■ Data shown:
+ + +

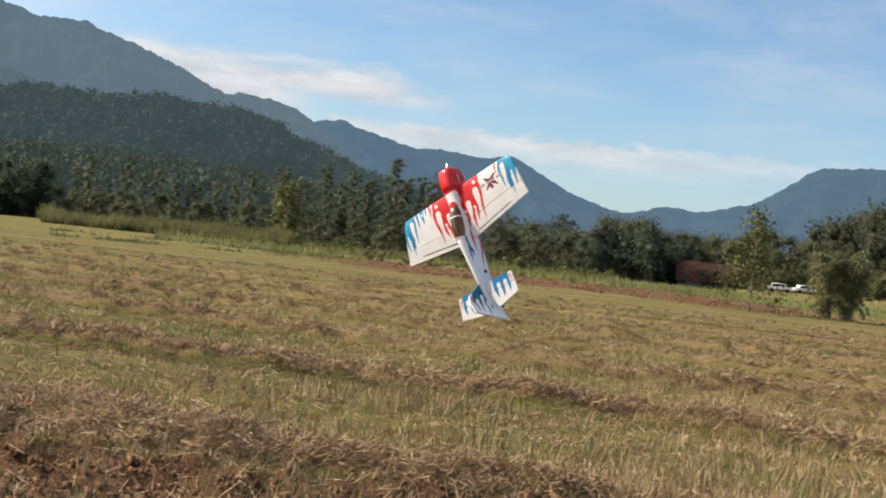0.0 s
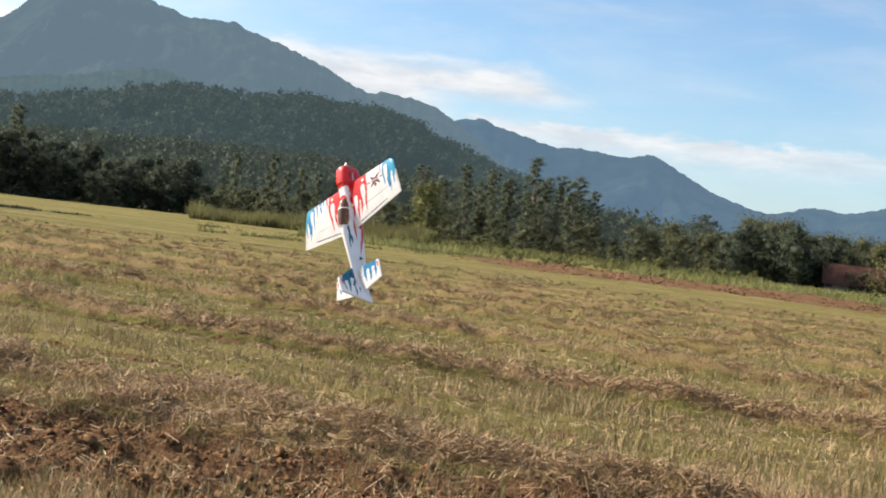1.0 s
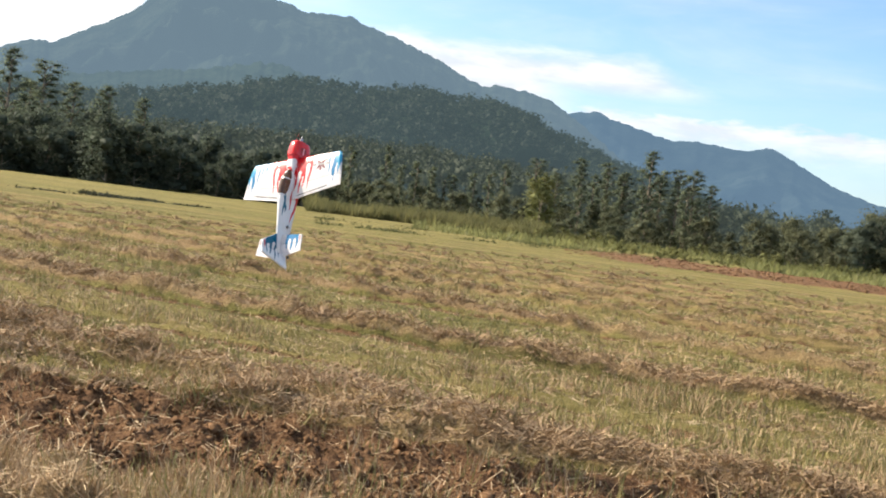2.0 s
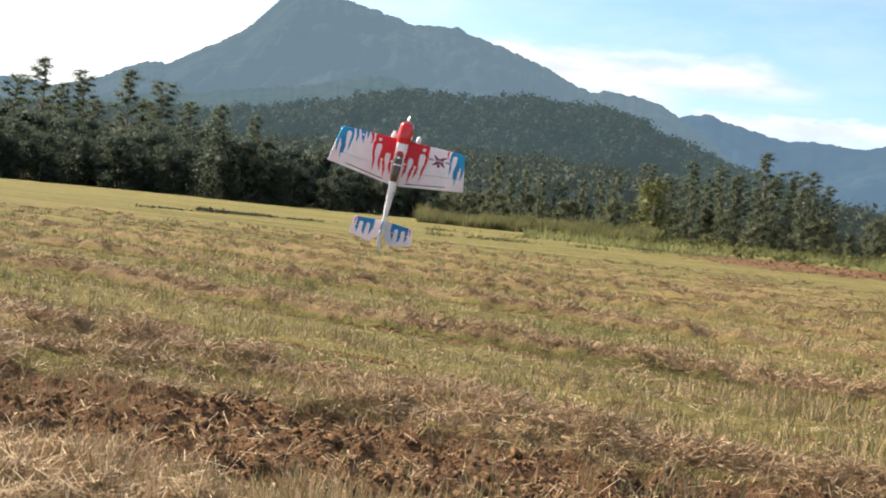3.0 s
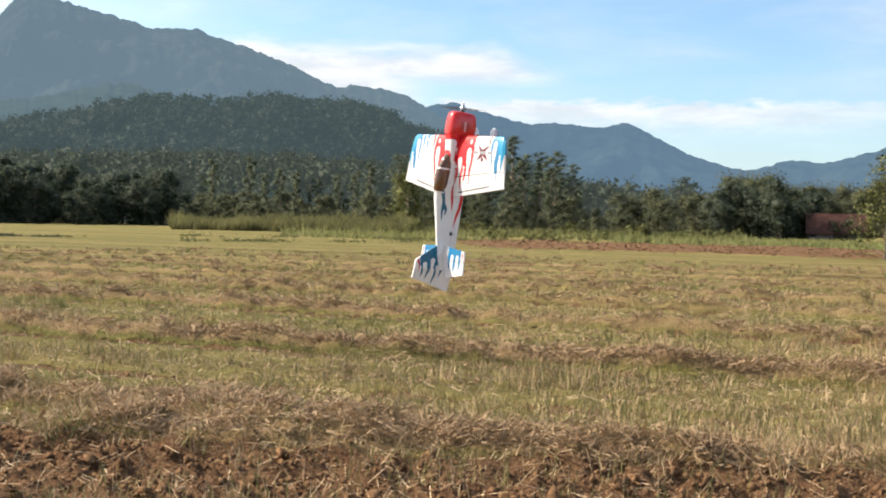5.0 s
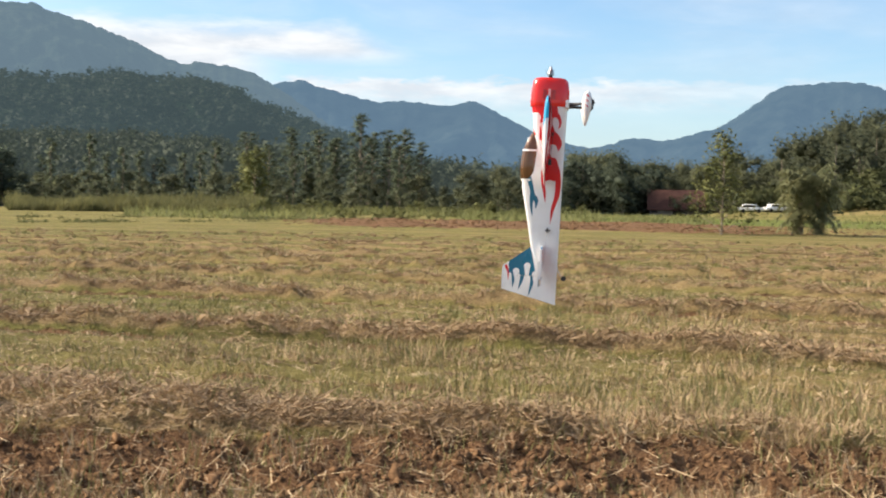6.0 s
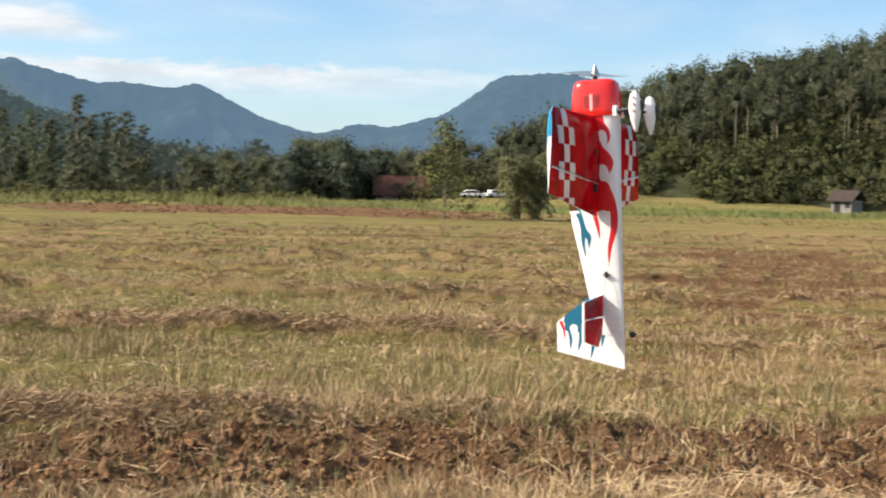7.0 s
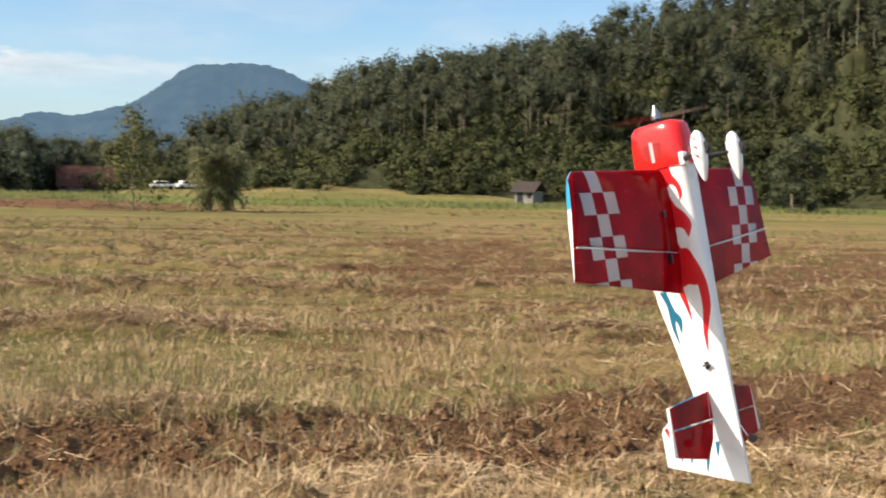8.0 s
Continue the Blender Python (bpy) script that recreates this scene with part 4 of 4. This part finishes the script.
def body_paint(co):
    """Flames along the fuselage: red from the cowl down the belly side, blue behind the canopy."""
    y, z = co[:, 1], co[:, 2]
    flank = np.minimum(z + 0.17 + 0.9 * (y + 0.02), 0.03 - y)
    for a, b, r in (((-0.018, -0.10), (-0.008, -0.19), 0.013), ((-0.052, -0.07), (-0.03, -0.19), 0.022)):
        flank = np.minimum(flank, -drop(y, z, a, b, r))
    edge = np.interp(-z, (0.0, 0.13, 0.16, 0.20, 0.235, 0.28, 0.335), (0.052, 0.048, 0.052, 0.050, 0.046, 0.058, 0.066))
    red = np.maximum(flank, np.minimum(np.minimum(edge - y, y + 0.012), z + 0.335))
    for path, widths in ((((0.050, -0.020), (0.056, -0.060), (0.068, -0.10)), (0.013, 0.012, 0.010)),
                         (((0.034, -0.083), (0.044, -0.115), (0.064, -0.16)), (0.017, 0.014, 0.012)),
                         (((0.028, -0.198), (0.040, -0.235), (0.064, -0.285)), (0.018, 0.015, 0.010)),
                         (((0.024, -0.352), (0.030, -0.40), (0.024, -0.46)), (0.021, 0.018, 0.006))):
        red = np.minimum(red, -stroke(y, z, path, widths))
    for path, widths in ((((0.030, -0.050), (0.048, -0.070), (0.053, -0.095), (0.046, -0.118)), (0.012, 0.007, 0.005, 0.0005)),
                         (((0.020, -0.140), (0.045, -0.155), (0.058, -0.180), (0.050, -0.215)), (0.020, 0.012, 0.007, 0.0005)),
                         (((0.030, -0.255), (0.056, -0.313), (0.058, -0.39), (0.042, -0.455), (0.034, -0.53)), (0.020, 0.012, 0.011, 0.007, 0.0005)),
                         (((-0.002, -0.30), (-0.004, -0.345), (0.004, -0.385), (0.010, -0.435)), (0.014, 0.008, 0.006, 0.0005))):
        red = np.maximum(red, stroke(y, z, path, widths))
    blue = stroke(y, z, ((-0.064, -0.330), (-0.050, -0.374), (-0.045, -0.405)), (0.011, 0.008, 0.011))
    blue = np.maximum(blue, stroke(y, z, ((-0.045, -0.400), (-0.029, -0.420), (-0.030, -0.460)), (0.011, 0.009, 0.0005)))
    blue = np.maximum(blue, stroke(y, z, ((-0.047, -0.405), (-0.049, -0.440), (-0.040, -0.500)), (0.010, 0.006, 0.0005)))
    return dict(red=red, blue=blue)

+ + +

■ Work to complete:
Copy the data character for character, but drop all pictures from the copy.

■ Complete output:
0.0 s
1.0 s
2.0 s
3.0 s
5.0 s
6.0 s
7.0 s
8.0 s
Continue the Blender Python (bpy) script that recreates this scene with part 4 of 4. This part finishes the script.
def body_paint(co):
    """Flames along the fuselage: red from the cowl down the belly side, blue behind the canopy."""
    y, z = co[:, 1], co[:, 2]
    flank = np.minimum(z + 0.17 + 0.9 * (y + 0.02), 0.03 - y)
    for a, b, r in (((-0.018, -0.10), (-0.008, -0.19), 0.013), ((-0.052, -0.07), (-0.03, -0.19), 0.022)):
        flank = np.minimum(flank, -drop(y, z, a, b, r))
    edge = np.interp(-z, (0.0, 0.13, 0.16, 0.20, 0.235, 0.28, 0.335), (0.052, 0.048, 0.052, 0.050, 0.046, 0.058, 0.066))
    red = np.maximum(flank, np.minimum(np.minimum(edge - y, y + 0.012), z + 0.335))
    for path, widths in ((((0.050, -0.020), (0.056, -0.060), (0.068, -0.10)), (0.013, 0.012, 0.010)),
                         (((0.034, -0.083), (0.044, -0.115), (0.064, -0.16)), (0.017, 0.014, 0.012)),
                         (((0.028, -0.198), (0.040, -0.235), (0.064, -0.285)), (0.018, 0.015, 0.010)),
                         (((0.024, -0.352), (0.030, -0.40), (0.024, -0.46)), (0.021, 0.018, 0.006))):
        red = np.minimum(red, -stroke(y, z, path, widths))
    for path, widths in ((((0.030, -0.050), (0.048, -0.070), (0.053, -0.095), (0.046, -0.118)), (0.012, 0.007, 0.005, 0.0005)),
                         (((0.020, -0.140), (0.045, -0.155), (0.058, -0.180), (0.050, -0.215)), (0.020, 0.012, 0.007, 0.0005)),
                         (((0.030, -0.255), (0.056, -0.313), (0.058, -0.39), (0.042, -0.455), (0.034, -0.53)), (0.020, 0.012, 0.011, 0.007, 0.0005)),
                         (((-0.002, -0.30), (-0.004, -0.345), (0.004, -0.385), (0.010, -0.435)), (0.014, 0.008, 0.006, 0.0005))):
        red = np.maximum(red, stroke(y, z, path, widths))
    blue = stroke(y, z, ((-0.064, -0.330), (-0.050, -0.374), (-0.045, -0.405)), (0.011, 0.008, 0.011))
    blue = np.maximum(blue, stroke(y, z, ((-0.045, -0.400), (-0.029, -0.420), (-0.030, -0.460)), (0.011, 0.009, 0.0005)))
    blue = np.maximum(blue, stroke(y, z, ((-0.047, -0.405), (-0.049, -0.440), (-0.040, -0.500)), (0.010, 0.006, 0.0005)))
    return dict(red=red, blue=blue)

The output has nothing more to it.